3 Examples of Visual Journalism at Work

Gayane Asryan


Presenting information through graphics, charts, and infographs is becoming more and more popular. Readers understand visual data better. On the other hand, manipulating the audience is easier with the help of graphs than with text.

Giving life to “dead” text

Graphics, infographs, and other visualization tools are used a lot in Ampop.am’s news stories (Ampop is a data journalism platform). The platform works with a large amount of information; on any topic or issue, it collects and presents to readers the complete information picture, chronologically and from different sources of data.

Ampop.am journalist Astghik Gevorgyan says that the majority of readers today with smartphones and computers don’t read the text but scan it first, then decide to read it or not.

“If what you want to convey to readers is very interesting and important, then it’s a crime to convey it only through text. Coming to the rescue here are visualizations, graphics, and infographs, which convey the text through images and attract readers from the start, when they’re in the ‘scanning’ stage,” she says.

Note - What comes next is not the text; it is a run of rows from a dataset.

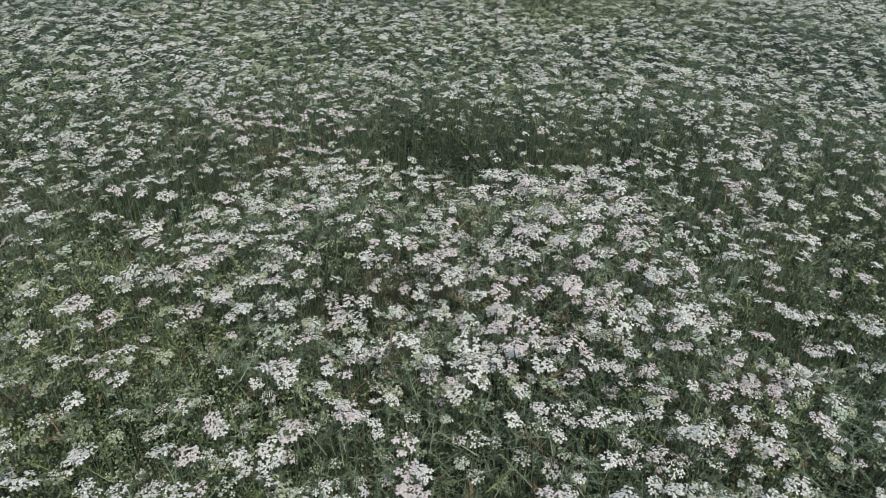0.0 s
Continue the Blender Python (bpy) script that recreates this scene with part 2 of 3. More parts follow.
# ---- mesh helpers ----
class Shape:
    """Vertices, triangles and the material slot of each triangle."""

    def __init__(self):
        self.v, self.f, self.m = [], [], []

    def fan(self, centre, ring, slot):
        k = len(self.v)
        self.v += [tuple(centre)] + [tuple(p) for p in ring]
        n = len(ring)
        for i in range(n):
            self.f.append((k, k + 1 + i, k + 1 + (i + 1) % n))
            self.m.append(slot)

    def blade(self, a, b, side, w0, w1, slot):
        """A flat tapered strip from a to b."""
        k = len(self.v)
        a, b, side = Vector(a), Vector(b), Vector(side)
        self.v += [tuple(a - side * w0), tuple(a + side * w0), tuple(b + side * w1), tuple(b - side * w1)]
        self.f += [(k, k + 1, k + 2), (k, k + 2, k + 3)]
        self.m += [slot, slot]

    def spike(self, a, b, side, w, slot):
        k = len(self.v)
        a, b, side = Vector(a), Vector(b), Vector(side)
        self.v += [tuple(a - side * w), tuple(a + side * w), tuple(b)]
        self.f.append((k, k + 1, k + 2))
        self.m.append(slot)

    def quad(self, ring, slot):
        k = len(self.v)
        self.v += [tuple(p) for p in ring]
        self.f += [(k, k + 1, k + 2), (k, k + 2, k + 3)]
        self.m += [slot, slot]

    def tube(self, points, radii, slot, sides=4):
        k = len(self.v)
        for p, r in zip(points, radii):
            for s in range(sides):
                t = 2 * math.pi * s / sides
                self.v.append((p[0] + r * math.cos(t), p[1] + r * math.sin(t), p[2]))
        for i in range(len(points) - 1):
            for s in range(sides):
                a, b = k + i * sides + s, k + i * sides + (s + 1) % sides
                self.f += [(a, b, b + sides), (a, b + sides, a + sides)]
                self.m += [slot, slot]

    def bead(self, c, r, slot):
        k = len(self.v)
        x, y, z = c
        self.v += [(x + r, y, z), (x - r, y, z), (x, y + r, z), (x, y - r, z), (x, y, z + r * 1.15), (x, y, z - r)]
        for t in ((0, 2, 4), (2, 1, 4), (1, 3, 4), (3, 0, 4), (2, 0, 5), (1, 2, 5), (3, 1, 5), (0, 3, 5)):
            self.f.append(tuple(k + i for i in t))
            self.m.append(slot)

    def arrays(self):
        return np.array(self.v, float), np.array(self.f, int), np.array(self.m, int)


def mesh_from(name, v, f, m, materials):
    me = bpy.data.meshes.new(name)
    me.vertices.add(len(v))
    me.vertices.foreach_set("co", np.asarray(v, np.float32).ravel())
    me.loops.add(len(f) * 3)
    me.loops.foreach_set("vertex_index", np.asarray(f, np.int32).ravel())
    me.polygons.add(len(f))
    me.polygons.foreach_set("loop_start", np.arange(0, len(f) * 3, 3, dtype=np.int32))
    for mat in materials:
        me.materials.append(mat)
    me.polygons.foreach_set("material_index", np.asarray(m, np.int32))
    me.update(calc_edges=True)
    return me


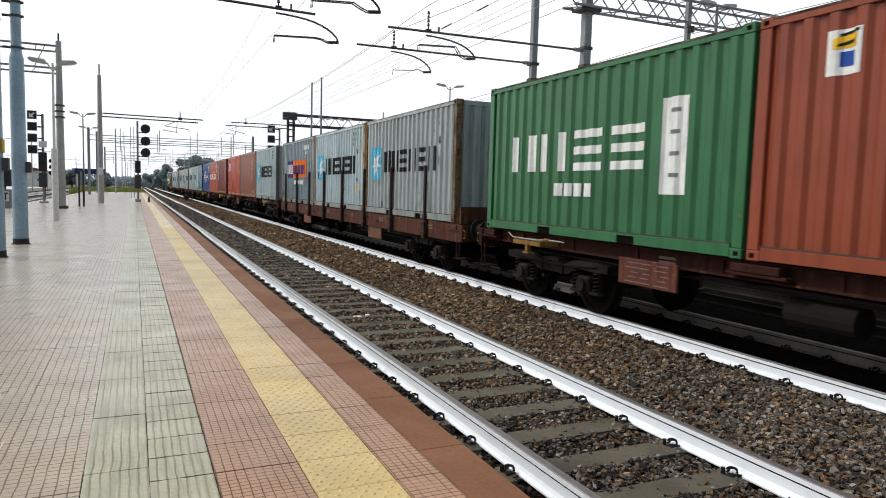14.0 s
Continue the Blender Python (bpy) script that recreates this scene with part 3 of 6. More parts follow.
def blister_piece(w, d):
    """A tile with rows of low domes."""
    s = tile_piece(w, d)
    nx, ny = 6, 9
    for j in range(ny):
        for i in range(nx):
            cx, cy, r = (i + (0.28 if j % 2 else 0.72)) * w / nx, (j + 0.5) * d / ny, 0.0135
            ring = [(cx + r * math.cos(a), cy + r * math.sin(a), 0.0) for a in np.arange(6) * math.pi / 3]
            top = [(cx + r * 0.55 * math.cos(a), cy + r * 0.55 * math.sin(a), 0.0035) for a in np.arange(6) * math.pi / 3]
            s.add(ring + top, [(k, (k + 1) % 6, 6 + (k + 1) % 6, 6 + k) for k in range(6)] + [tuple(range(6, 12))])
    return s


def wavy_piece(seed, amp=0.005):
    """A tile whose two cross edges were cut by hand and run unevenly."""
    def make(w, d):
        rng = random.Random(seed)
        n = 9
        lo = [(w * k / n, rng.uniform(0, amp)) for k in range(n + 1)]
        hi = [(w * k / n, d - rng.uniform(0, amp)) for k in range(n + 1)]
        return Shape().prism(lo + hi[::-1], -0.03, 0.0, "z")
    return make


def paving(x0, x1, w, d, mat, y_from, y_near, kind="tile", gap=0.004, shape=None, y_phase=0.0, limit=300, label=""):
    """Pieces of a strip: separate ones close by, the rest joined."""
    shapes = shape if isinstance(shape, list) else [shape or tile_piece]
    meshes = [f(w - gap, d - gap).mesh(kind, [mat]) for f in shapes]
    flat = Shape()
    nx = int(round((x1 - x0) / w))
    count = 0
    rng = random.Random(int((x0 + 9) * 1000))
    y = y_phase - math.ceil((y_phase - y_from) / d) * d
    while y < PLAT_END - d:
        for i in range(nx):
            lift = rng.uniform(-0.0012, 0.0012)
            if 1.5 < y < y_near and count < limit:
                ob = part(kind, rng.choice(meshes), mat, plat)
                ob.matrix_basis = pose(x0 + i * w, y + rng.uniform(-0.0015, 0.0015), lift, 0, 0, rng.uniform(-0.18, 0.18))
                count += 1
            else:
                xa, xb = x0 + i * w, x0 + (i + 1) * w - gap
                flat.add([(xa, y, lift), (xb, y, lift), (xb, y + d - gap, lift), (xa, y + d - gap, lift)], [(0, 1, 2, 3)])
        y += d
    tagged(part("paving", flat, mat, plat), kind="stuff")


# ---------------------------------------------------------------- the freight train
FACE = 6.126                    # the containers' near side
HC, WC, DECK = 2.59, 2.438, 0.80
LIFT = {"star": 0.0105, "flag_cross": 0.0105, "lettering_bar": 0.0105, "sign_text": 0.0105, "panel_border": 0.0035, "sign_band": 0.0105, "sign_stroke": 0.0135, "smudge": 0.004, "rust_run": 0.0125}
MOVING = []                     # (thing, its pose at the clip's start)


def rib_profile(a, b, pitch, out, deep):
    """Breakpoints (position, depth) of a corrugated sheet between a and b."""
    n = max(1, int((b - a) / pitch))
    p = (b - a) / n
    pts = []
    for i in range(n):
        o = a + i * p
        pts += [(o, deep), (o + 0.12 * p, deep), (o + 0.31 * p, out), (o + 0.65 * p, out), (o + 0.84 * p, deep)]
    pts.append((b, deep))
    return pts


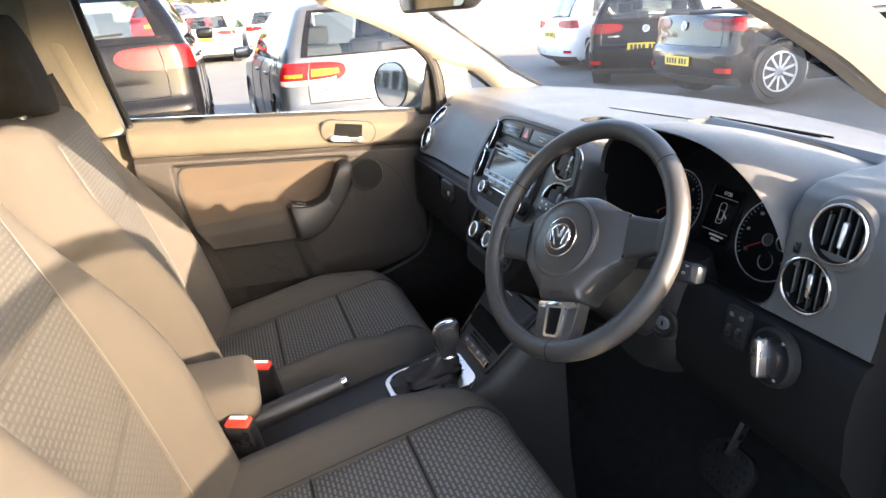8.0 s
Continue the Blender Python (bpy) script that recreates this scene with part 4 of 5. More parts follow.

In her words, different visualizations in news stories seemingly breathe life to “dead” text. “At the same time you shouldn’t overload the text with graphics, or produce incomprehensible or hard-to-read graphics.”

Working with statistical data, the journalist attaches importance first to the calculations methodology, then their explanations, the possible connections between the numbers.

“Manipulating [readers] with numbers can be purposeful or the result of ignorance, since statistics, that is, those numbers that we take, also have elements of manipulation,” says Astghik and offers an example.

“A few years ago I noticed an infograph where the negative socioeconomic condition during the years of [Armenian President] Serzh Sargsyan’s rule was depicted. But the infograph, however, made no additional mention of the impact of the 2008–2009 financial crisis. Meanwhile, accompanying information must also be noted, so as not to mislead readers.”

Tracks left by manipulation

ArmTimes.com often uses graphics to present negative socioeconomic indicators. The website’s director, journalist Hayk Gevorgyan, says that he can tell from the news article whether the data should be presented visually or not. He considers introducing artificial graphics and charts into an article merely for visual interest to be a wrong approach. In his opinion, the use of an image must be justified.

“When a news article has a lot of numerical indicators, I get concerned that readers may get lost in the numbers presented in the text. I choose graphics and charts in order not to overload the text,” he says.

Gevorgyan says he has never intentionally engaged in manipulation with numbers in his news articles, and he hasn’t come across any incidents in Armenian media of misleading readers with numbers.

“Graphics simply help the journalist make his assertions visually comprehensible to readers. My assertions are based on two comparative indicators, when there is logic between them,” concludes the journalist.

How a graphic should be

There is no lack of news articles with graphics also on Hetq. In the case of some news stories, the team discusses at editorial meetings the suitability of using graphics, infographs, and interactive tools. But mostly the journalists themselves decide and by using open software get visual images for their news stories. 

Hetq.am journalist Hrant Galstyan says he often uses graphics in his pieces to show comparisons.

He considers it right from an ethical perspective, showing readers the method of collecting, processing, and presenting information. “For the credibility of the story, all the sources must be presented, open, alternative, private and not private. Otherwise, we don’t give our readers the opportunity to check us.” 

At the same time, he observes, graphics make the submission of false information to the audience easier and more accessible.

“Sometimes our news outlets use the state agencies’ data, visualize them beautifully, and present them in an accessible way to the public,” he says, adding that the media’s issue is not reproducing the official figures, but rather presenting sources different from these by comparison.